Playwright: Meg Miroshnik. Director: Alumna Anna Pieri.
Approx. Runtime: 2 Hours | Location: Cellar Theatre
Dates: September 21-22. 25-28 @ 8PM, September 23 & 30 @ 2:30PM
1930s America: 15-year old Jean moves to the rural town of Poor Prairie to look after her volatile younger cousin, Almeda. When a teacher with a mysterious past arrives at their high school, he enlists the girls of Poor Prairie to put together a basketball team. The game becomes a means for them to escape the dreary realities of being a woman in Depression-era America. The Tall Girls examines the struggles of the team to be taken seriously in a time where women's sports were looked at as a novelty rather than a true athletic endeavor.

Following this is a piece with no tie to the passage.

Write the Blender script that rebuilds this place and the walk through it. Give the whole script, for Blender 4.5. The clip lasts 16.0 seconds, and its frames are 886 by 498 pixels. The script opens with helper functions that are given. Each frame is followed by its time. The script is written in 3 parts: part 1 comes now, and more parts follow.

DIRECTORS NOTES: ALUMNA ANNA PIERI
When I read The Tall Girls, I was reminded of my time as a center, grabbing a rebound off the backboard and immediately taking a defensive stance (elbows out!) while I looked for an outlet to take the ball down the court. I just needed to keep the opposition off me long enough to pass the ball to a teammate. When people ask me why I chose to pursue theatre, I respond that performance is an outlet for the emotional weight of humanity. By giving voices to the voiceless, theatre artists offer enough relief from the tedious, or mundane, or terrifying world to give the audience a chance to listen to these voices. Together we have a chance to find a way out. Jean, Al, Inez, Lurlene, Puppy and Johnny are all looking for their own ways out. The looming cloud of the “Dust Bowl” is omnipresent in Poor Prairie, a fictional town somewhere in the middle-western plains states. Title IX didn’t exist for these women and their prospects were slimmer than their families’ wages. Meg Miroshnik crafts a story from the dust, celebrating the smell and feel of the earth and sky. Miroshnik’s grandfather coached an undefeated team of young ladies in 1934 in Glyndon, MN, a town only ten minutes from my home in which I spent many a weekend playing travelling basketball. The Tall Girls transports me back to those very days, in a place where the sunlight is part of the smell and taste of the world; where every ounce of strength and hope I could muster was gifted to the girls on the court and the coaches screaming from the sidelines. Leave it all behind, and come play ball with us.